Sunday, October 18, 2015

Flags of the Confederate States of America

The first official flag of the Confederacy, known as the First National Flag, was also called The Stars and Bars (flown from March 5, 1861 to May 1863). Meeting in Montgomery, AL, one of the first acts of the Provisional Congress of the Confederate States was to appoint a "Committee on the Flag and Seal," chaired by William Porcher Miles of South Carolina. Many suggestions from the public were considered, including popular support for a flag similar to the Union's Stars and Stripes. The Stars and Bars design was approved by the committee, but eventually proved to be too similar to the Stars and Stripes. It caused confusion at the first battle of Manassas when General Pierre Beauregard delayed because he could not distinguish which flag was being flown by the approaching troops.

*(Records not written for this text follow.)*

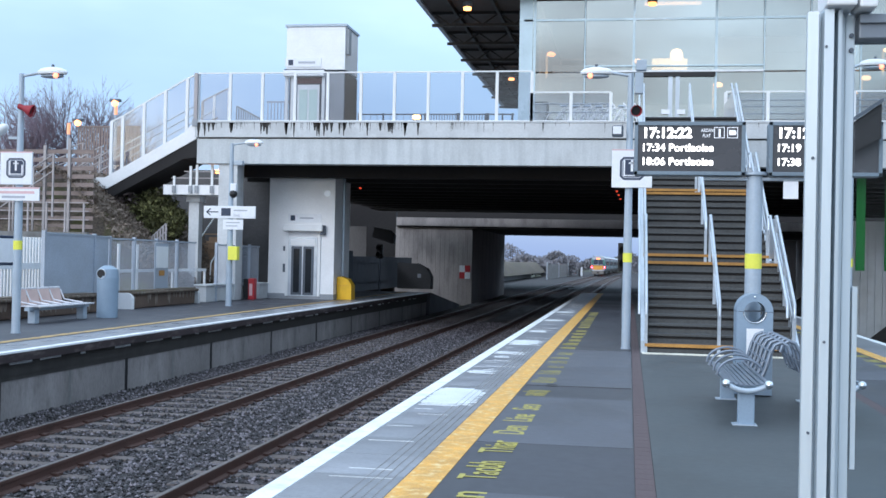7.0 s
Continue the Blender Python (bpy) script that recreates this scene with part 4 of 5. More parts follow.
def pictogram_sign(parent, x0, x1, z0, z1, y):
    s = part("sign_board", B(x0, x1, y - 0.05, y, z0, z1, 0.01), "paper", parent, "white square sign with a dark pictogram")
    w, h = x1 - x0, z1 - z0
    part("sign_edge", B(x0, x1, y - 0.054, y - 0.05, z1 - 0.02, z1), "pink_edge", s)
    def cut(m, c, y0, y1, mt):
        a, b, lo, hi = x0 + w * m, x1 - w * m, z0 + h * m, z1 - h * m
        k = w * c
        part("pictogram", prism(bm_new(), [(a + k, lo), (b - k, lo), (b, lo + k), (b, hi - k), (b - k, hi), (a + k, hi), (a, hi - k), (a, lo + k)], "y", y0, y1), mt, s)
    cut(0.20, 0.09, y - 0.053, y - 0.05, "navy")
    cut(0.25, 0.06, y - 0.0545, y - 0.053, "pale_text")
    cut(0.275, 0.05, y - 0.056, y - 0.0545, "navy")
    for a, b, c, d in ((0.29, 0.71, 0.30, 0.33), (0.29, 0.33, 0.33, 0.72), (0.68, 0.72, 0.33, 0.60), (0.47, 0.53, 0.42, 0.72), (0.42, 0.58, 0.62, 0.66)):
        part("pictogram_line", B(x0 + w * a, x0 + w * b, y - 0.060, y - 0.056, z0 + h * c, z0 + h * d), "paper", s)


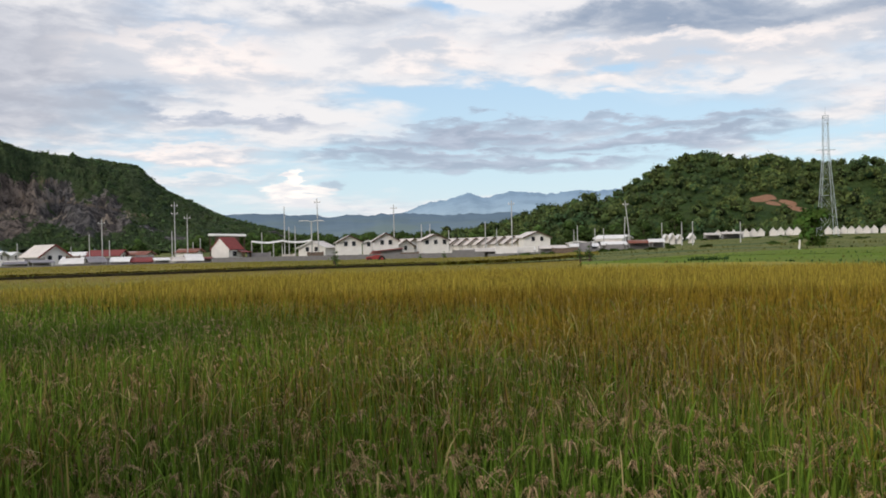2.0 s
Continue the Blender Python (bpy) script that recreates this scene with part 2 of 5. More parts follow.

To avoid battlefield confusion, a new flag was needed.

The Second National Flag was created and put into service on May 1, 1863. Called the Stainless Banner because of the predominant white field in the design, it was said to refer to "the unspotted virtue and honor of Southerners and their fight for independence from the tyranny and aggression of northern states." This flag was also nicknamed the Stonewall Jackson Flag because it was used to cover General Stonewall Jackson's coffin at his funeral. This flag had a problem, however. On a calm day it was sometimes mistaken for a flag of truce or surrender because the white field often concealed the rest of the design. The Second National was also adapted as a naval ensign in 1863 and was the only ensign taken around the world (on board the CSS Shenandoah) and was the last Confederate flag lowered at the end of the war (November 7, 1865 on board the CSS Shenandoah at Liverpool, England).

The Third National Flag was adopted on March 4, 1865, shortly before the end of The War for Southern Independence and flew briefly over the Capitol at Richmond, Virginia. The red stripe on the end of the white field was added to distinguish it from a flag of truce or surrender, which had been a problem with the Second National Flag. It was sometimes called The Blood-stained or The Blood-dipped Banner. The few flags actually made prior to the end of the war were simply modified 1863 naval ensigns with a red bar added. Given its short usage, this is the rarest of the Confederate national flags.

The most recognizable flag today is The Battle Flag, often erroneously called The Confederate Flag. It was envisioned to be "a war flag to be used only on the field of battle" and "entirely different from any State or Federal flag." This flag was designed by William Porcher Miles of South Carolina, Chairman of the Committee on the Flag and Seal. His design was inspired by one of the many 'secessionist flags' flown at the South Carolina secession convention of December 1860. General Johnston suggested making the flag square instead of the usual rectangular shape. General Beauregard agreed and the first set of new battle flags were formally received by the Army of Northern Virginia on November 28, 1861. Sometimes called St. Andrews Cross, Beauregard's Flag, The Southern Cross (which actually refers to the rectangular Confederate Navy Jack), or the Virginia Battle Flag, it is properly called The Flag of the Army of Northern Virginia.

The Confederate government never officially adopted The Bonnie Blue Flag, but the people did. The first recorded use of a lone star flag actually dates back to 1810 when the English-speaking people of Spanish West Florida rebelled against Spanish rule. The dragoons who helped overthrow the dictatorial governor carried a lone-star flag and raised it over their new republic. Twenty-nine years later, the Republic of Texas adopted a similar national flag, changing the star from yellow to white. Twenty-two years later, the lone star flag flew again as the unofficial flag of the Republic of Mississippi in 1861. Harry McCarthy was inspired to write the song, "The Bonnie Blue Flag," which became the second most popular patriotic song of the Confederacy.

The original Flag of South Carolina is believed to have been designed in 1775 for South Carolina's use during the first war of secession, commonly known as the American Revolutionary War. This makes South Carolina's flag a true secession flag. Elements that compose the current flag were actually seen as far back as 1765 during South Carolina's protests of the Stamp Act. With the addition of the palmetto tree, the current version was adopted on January 28, 1861, as the "national" flag of the newly seceded South Carolina. The flag remained the official state flag when the War for Southern Independence ended. The palmetto tree represents the defense of Fort Moultrie, built of palmetto logs, against British attack in 1776. The most misunderstood piece of symbolism on the flag is the crescent, which some refer to as a 'new moon.' It is actually a gorget symbol that was worn on the caps of South Carolina revolutionary war soldiers. Worn for centuries as a part of body armor, a gorget is a steel collar designed to protect the throat in battle. Both the gorget and the palmetto tree emblems symbolized defensive prowess.